What is required: Only the lines from the one holding "finishes the script." through the one holding "ground(x, y)[0], 0.009)" are to be retyped, exactly as they appear, with both boundary lines included.

Source material:

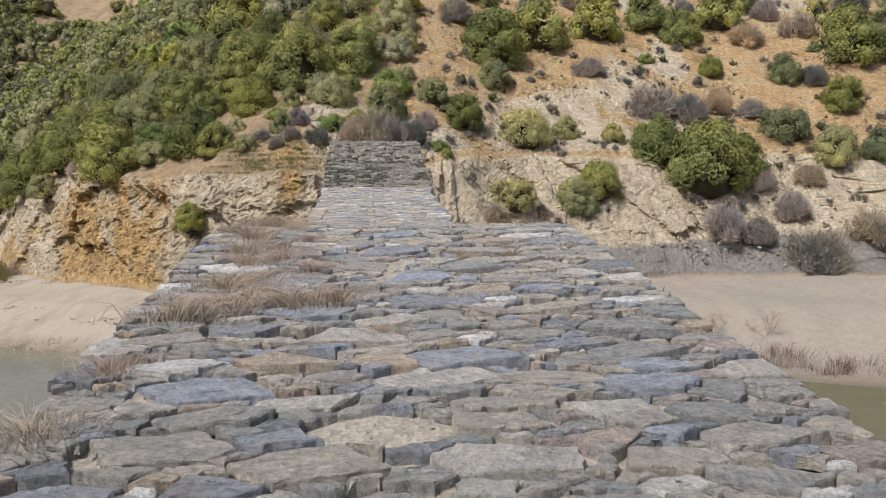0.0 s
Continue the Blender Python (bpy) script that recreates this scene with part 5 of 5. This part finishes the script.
grass_patches("dry_reeds", "pale dry reeds beside the bramble thicket", [(sr.uniform(-28.8, -27.0), sr.uniform(52.5, 54.5), 0.8) for _ in range(14)], 90, 1.3, straw_mat, 800, lambda x, y: ground(x, y)[0])
litter = []
for x0, y0, x1, y1, count in ((-36, 48.0, -14, 40.5, 60), (-60, 62, -38, 56, 40), (-30, 47.5, -20, 44.5, 26), (-27, 52.0, -18, 47.4, 24)):
    for _ in range(count):
        f = sr.random() ** 1.2
        if sr.random() < 0.5 + 0.5 * math.sin(f * 21 + x0):
            litter.append((x0 + (x1 - x0) * f + sr.gauss(0, 0.25), y0 + (y1 - y0) * f + 0.35 * math.sin(f * 19) + sr.gauss(0, 0.14), sr.uniform(0.3, 0.9)))
grass_patches("drift_litter", "broken lines of dark flood litter on the sand", litter, 26, 0.10, weed_mat, 1000, lambda x, y: ground(x, y)[0], 0.014)
grass_patches("slope_grass", "thin dry grass on the slope", [(x, y, 1.2) for x, y, z, q in spots(260, (-40, 45, 44, 75), (1, 2), lambda x, y: 0.9 if y > crag_top(x) else 0, 19)], 26, 0.35, straw_mat, 1500, lambda x, y: ground(x, y)[0], 0.009)

grass_patches("mound_stubble", "brown root stubble on the earth mound", [(-12.4 + 2.6 * math.cos(k * 2.4) * (k / 60) ** 0.5, 39.5 - 0.9 * math.cos(k * 2.4) * (k / 60) ** 0.5 + 0.8 * math.sin(k * 2.4) * (k / 60) ** 0.5, 0.4) for k in range(60)], 22, 0.12, rust_mat, 2100, lambda x, y: 2.4 - 0.13 * ((x + 12.4) ** 2 + (y - 39.5) ** 2))
grass_patches("turf_stubble", "brown dry grass on the turf edge", [(-67.5 + k * 0.2, float(shore_y(-67.5 + k * 0.2)) + 0.8, 0.8) for k in range(90)], 30, 0.3, rust_mat, 2300, lambda x, y: 0.45)

bramble = tagged(new("bramble"), "low tangled green brown bramble thicket on the sand", "shrub")
part("crown", crown_mesh("crown", 411, leaf_mats["oak"], leaves=7000, leaf=0.02, lobes=60, flat=0.5, cores=10, facets=7), bramble)
bramble.matrix_basis = pose(-29.8, 52.2, float(ground(-29.8, 52.2)[0]) - 0.1, 0, 0, 40) @ Matrix.Diagonal((4.4, 2.2, 3.0, 1))

drift, _ = bare_tree("driftwood", "dark tangled driftwood lying at the waterline", "driftwood", 41, 1.8, 0.06, (6, 4), 50, twig_mat, 5, 2.5)
drift.matrix_basis = pose(-33.0, 45.6, 0.2, 0, 0, 20)
for x, y, z, turn, size in ((12.6, 34.0, 0.35, 100, 0.9), (11.0, 38.3, 1.5, 30, 1.4), (15.5, 37.5, 1.6, 200, 1.7), (-13.5, 39.6, 1.0, 60, 0.5), (-43.0, 15.0, 0.4, 60, 0.5)):
    copy_thing(drift, pose(x, y, z, 0, 0, turn) @ Matrix.Scale(size, 4)).scale = (size,) * 3
# ---- paving slabs, each on its own ----
for _, (v, f), m, _ in SINGLE:
    part("paving_stone", mesh_of("paving_stone", v, f, slate_mat), bridge, m=m)
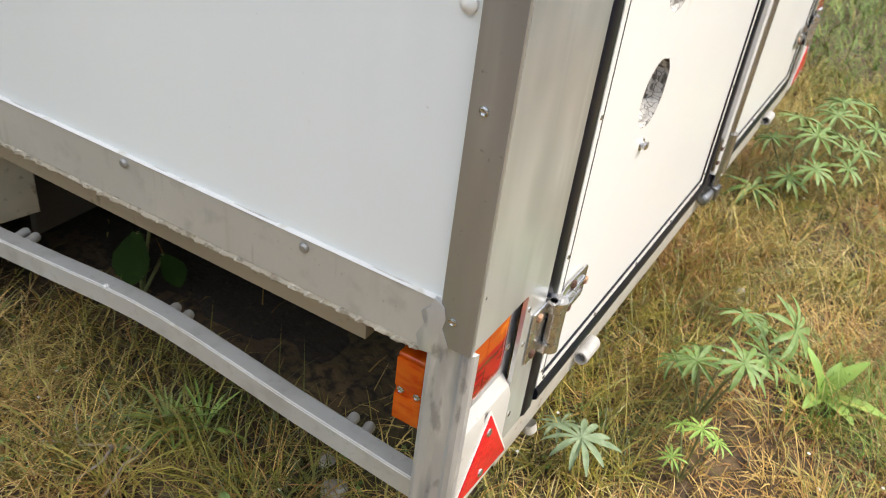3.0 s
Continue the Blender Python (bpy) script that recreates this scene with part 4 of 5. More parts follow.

Exercise result:
Continue the Blender Python (bpy) script that recreates this scene with part 5 of 5. This part finishes the script.
grass_patches("dry_reeds", "pale dry reeds beside the bramble thicket", [(sr.uniform(-28.8, -27.0), sr.uniform(52.5, 54.5), 0.8) for _ in range(14)], 90, 1.3, straw_mat, 800, lambda x, y: ground(x, y)[0])
litter = []
for x0, y0, x1, y1, count in ((-36, 48.0, -14, 40.5, 60), (-60, 62, -38, 56, 40), (-30, 47.5, -20, 44.5, 26), (-27, 52.0, -18, 47.4, 24)):
    for _ in range(count):
        f = sr.random() ** 1.2
        if sr.random() < 0.5 + 0.5 * math.sin(f * 21 + x0):
            litter.append((x0 + (x1 - x0) * f + sr.gauss(0, 0.25), y0 + (y1 - y0) * f + 0.35 * math.sin(f * 19) + sr.gauss(0, 0.14), sr.uniform(0.3, 0.9)))
grass_patches("drift_litter", "broken lines of dark flood litter on the sand", litter, 26, 0.10, weed_mat, 1000, lambda x, y: ground(x, y)[0], 0.014)
grass_patches("slope_grass", "thin dry grass on the slope", [(x, y, 1.2) for x, y, z, q in spots(260, (-40, 45, 44, 75), (1, 2), lambda x, y: 0.9 if y > crag_top(x) else 0, 19)], 26, 0.35, straw_mat, 1500, lambda x, y: ground(x, y)[0], 0.009)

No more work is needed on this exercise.